A small, reluctant smile appears, the kind that does not fully trust itself yet.
“Find three things to be grateful for. They can be small enough to sound silly. That’s fine.”
He nods again, this time with a fraction more certainty.
“And every alternate day, reach out to one person for help in any area that feels shaky. Not a big ask. Just a step.”
The list does not feel like a list.
It feels like a few pebbles placed across a stream.
He sits with it.
“So… this is it?” he asks after a while, not dismissive, just checking.
“For now,” we say, with a quiet honesty. “Enough to get movement back.

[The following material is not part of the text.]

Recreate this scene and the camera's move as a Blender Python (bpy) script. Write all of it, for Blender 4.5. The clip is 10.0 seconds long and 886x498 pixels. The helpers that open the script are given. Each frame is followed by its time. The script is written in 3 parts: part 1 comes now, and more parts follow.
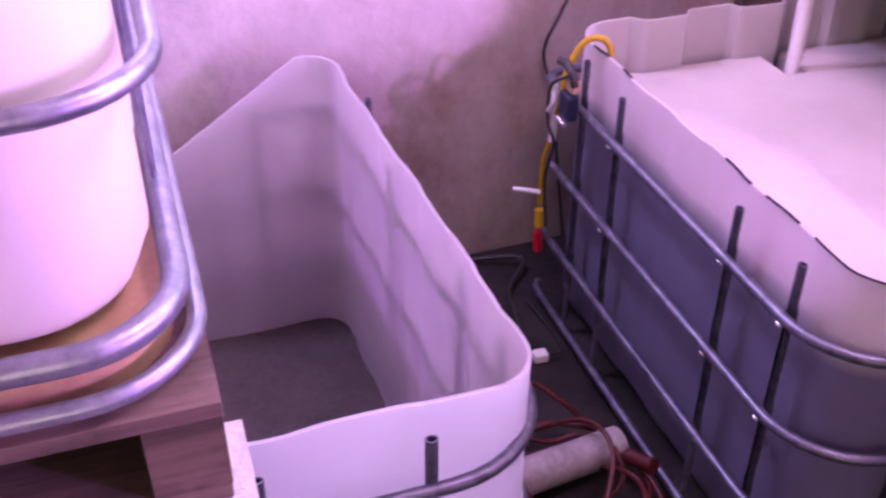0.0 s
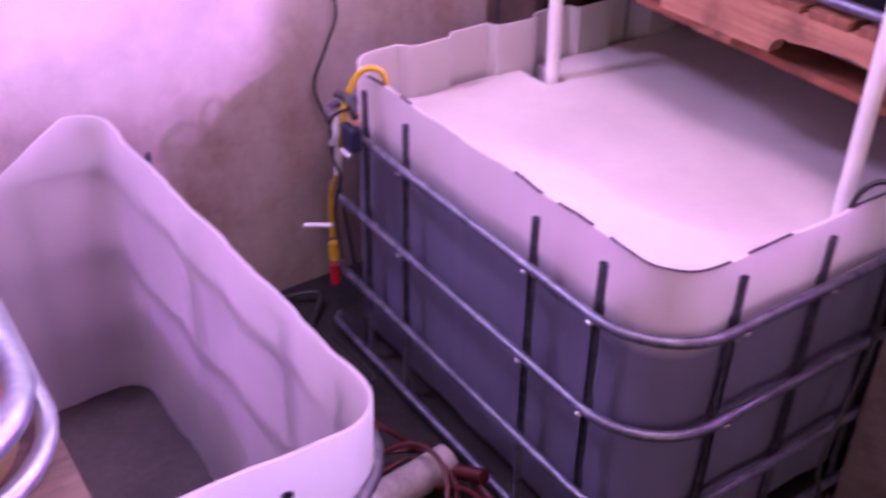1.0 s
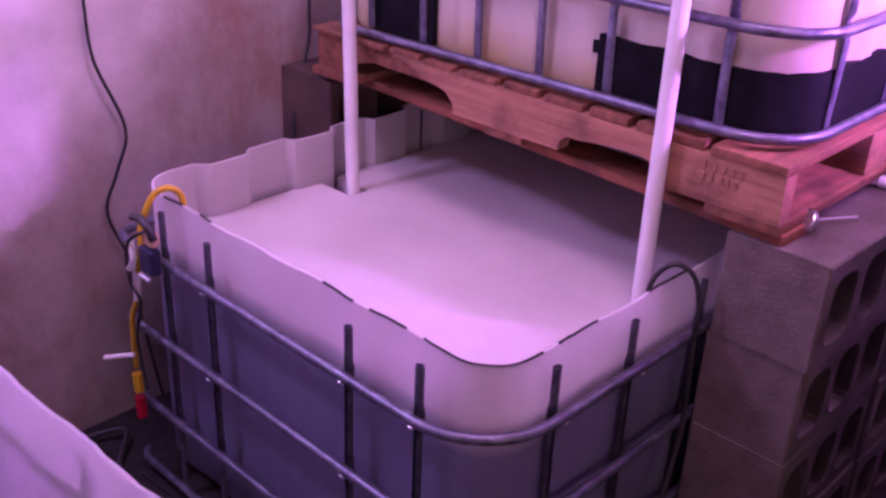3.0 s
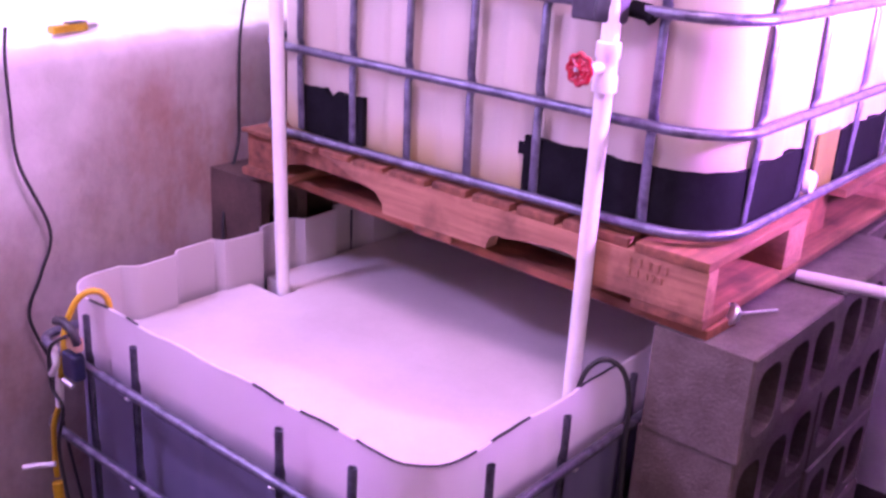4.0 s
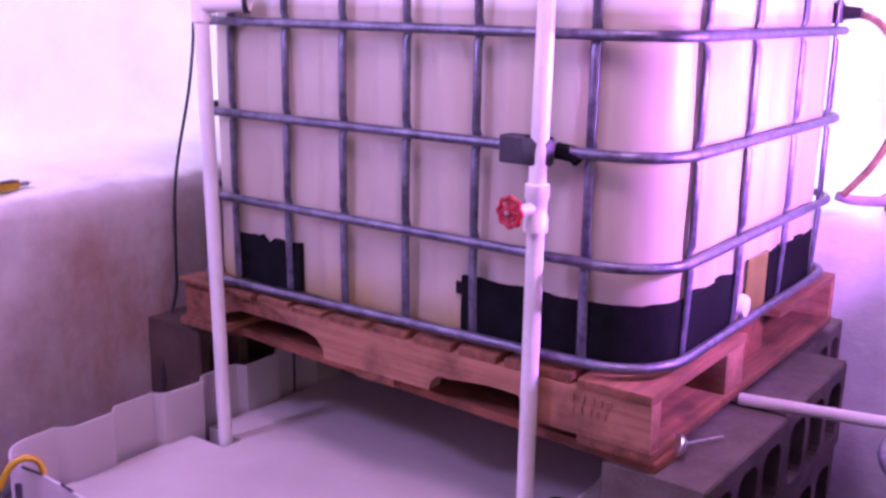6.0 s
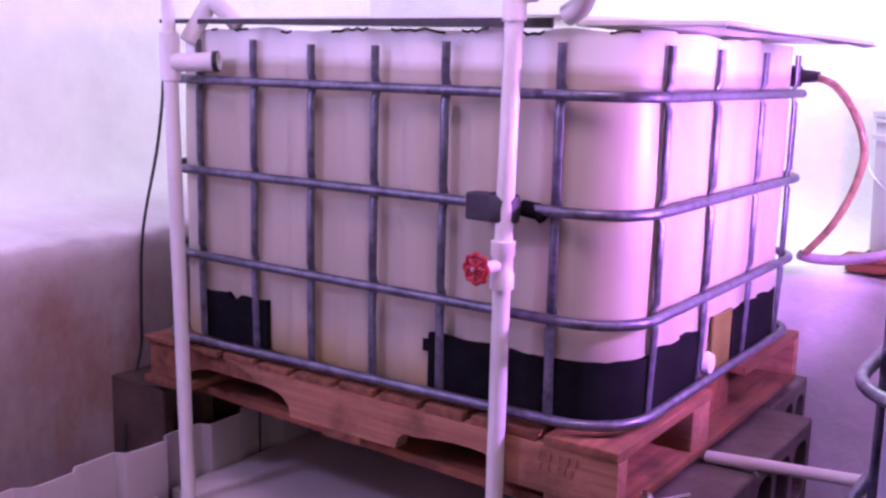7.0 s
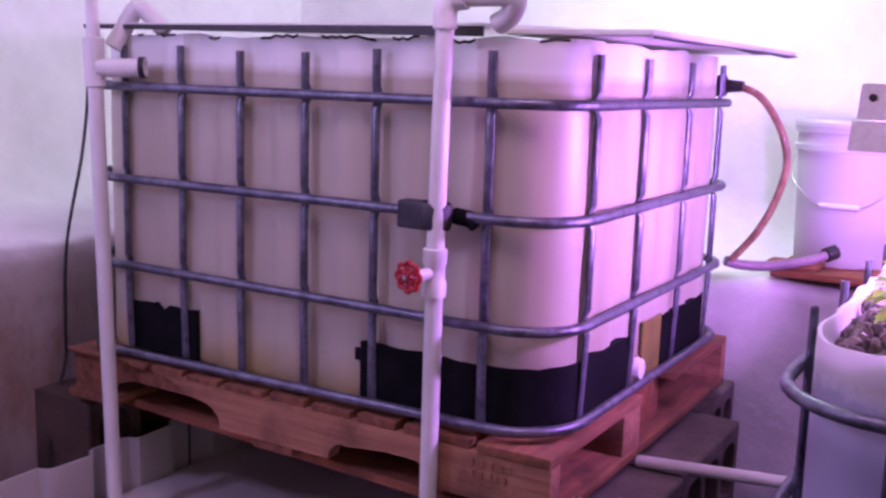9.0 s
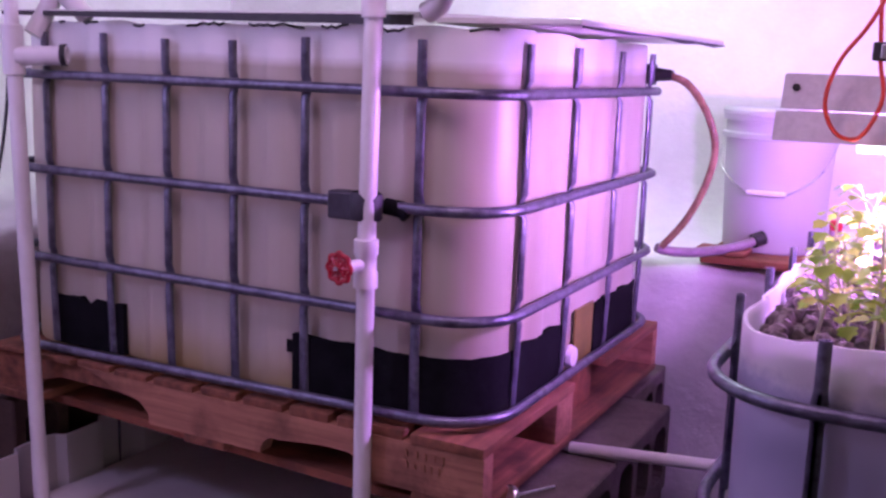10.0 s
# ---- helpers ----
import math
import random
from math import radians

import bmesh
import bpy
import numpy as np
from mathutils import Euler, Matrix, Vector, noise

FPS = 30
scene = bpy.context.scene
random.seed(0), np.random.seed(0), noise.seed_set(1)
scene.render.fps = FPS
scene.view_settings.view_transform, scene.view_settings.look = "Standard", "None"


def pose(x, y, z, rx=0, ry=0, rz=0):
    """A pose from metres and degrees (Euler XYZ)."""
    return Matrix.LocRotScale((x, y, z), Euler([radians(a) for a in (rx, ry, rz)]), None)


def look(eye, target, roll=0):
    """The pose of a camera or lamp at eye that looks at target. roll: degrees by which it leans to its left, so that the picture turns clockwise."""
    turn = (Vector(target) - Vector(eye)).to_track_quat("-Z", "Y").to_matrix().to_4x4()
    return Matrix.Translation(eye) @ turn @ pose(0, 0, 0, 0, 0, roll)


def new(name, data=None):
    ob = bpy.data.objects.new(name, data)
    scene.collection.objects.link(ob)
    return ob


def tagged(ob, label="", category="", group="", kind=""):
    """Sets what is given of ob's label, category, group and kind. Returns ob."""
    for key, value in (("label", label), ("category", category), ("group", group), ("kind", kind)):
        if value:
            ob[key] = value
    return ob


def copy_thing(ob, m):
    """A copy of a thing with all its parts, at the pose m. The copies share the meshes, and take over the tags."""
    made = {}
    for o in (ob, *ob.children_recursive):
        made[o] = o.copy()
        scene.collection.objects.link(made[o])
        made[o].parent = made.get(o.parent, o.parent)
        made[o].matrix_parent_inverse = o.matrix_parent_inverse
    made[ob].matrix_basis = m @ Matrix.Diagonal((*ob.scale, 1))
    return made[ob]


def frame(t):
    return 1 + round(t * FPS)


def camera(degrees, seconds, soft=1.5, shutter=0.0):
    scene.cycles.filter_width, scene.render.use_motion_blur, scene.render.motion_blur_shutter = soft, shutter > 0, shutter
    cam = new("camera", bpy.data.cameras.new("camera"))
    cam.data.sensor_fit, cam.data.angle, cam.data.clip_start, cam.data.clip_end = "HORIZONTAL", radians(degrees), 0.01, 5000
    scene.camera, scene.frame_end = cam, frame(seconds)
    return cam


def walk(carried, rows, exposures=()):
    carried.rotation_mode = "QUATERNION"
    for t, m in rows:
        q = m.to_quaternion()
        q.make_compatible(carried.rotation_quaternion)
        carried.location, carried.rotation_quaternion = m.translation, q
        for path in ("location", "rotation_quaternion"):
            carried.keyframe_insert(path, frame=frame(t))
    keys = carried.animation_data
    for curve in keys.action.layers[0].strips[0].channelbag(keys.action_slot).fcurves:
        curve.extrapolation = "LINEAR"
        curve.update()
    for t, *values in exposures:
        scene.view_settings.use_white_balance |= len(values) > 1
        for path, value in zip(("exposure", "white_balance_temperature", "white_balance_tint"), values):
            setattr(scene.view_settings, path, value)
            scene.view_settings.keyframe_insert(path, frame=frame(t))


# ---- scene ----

The rest can wait its turn.”
He leans back a little more than before, the couch taking his weight without commentary.
A moment passes.
“Also,” we add, almost as an afterthought, “that debt roommate of yours… at least it doesn’t eat your food. Small mercies.”
There it is.
A proper laugh this time, short, unexpected, but real enough to be noticed.
“Yeah,” he says, shaking his head slightly. “At least that.”
It is not a solved life.
It is not a fixed story.
But it is no longer completely still.
When he stands up around 1730 hours, nothing about him is dramatically different, except perhaps the way he holds the cup a second longer before placing it down, as if acknowledging that something here did not rush him, did not dismiss him, did not turn him into a problem to be solved.
At the door, there is that same pause again.
This time, it is shorter.
He does not turn back, but he does not feel as lost walking out.
Not because the path is clear, but because there is now a sense that walking itself might matter.
Somewhere behind him, the couch remains exactly as it was, yellow and white, unbothered, available, not waiting, yet always ready.
And somewhere within him, very faintly, there is the idea that light is not something that arrives all at once, it is something that begins to show when he agrees to meet it halfway.
P.S.
Welcome to The Caring Couch. No announcements, no labels, just a space that listens better than most places speak.
The couch that cares, the seat that steadies, the place that feels like peace.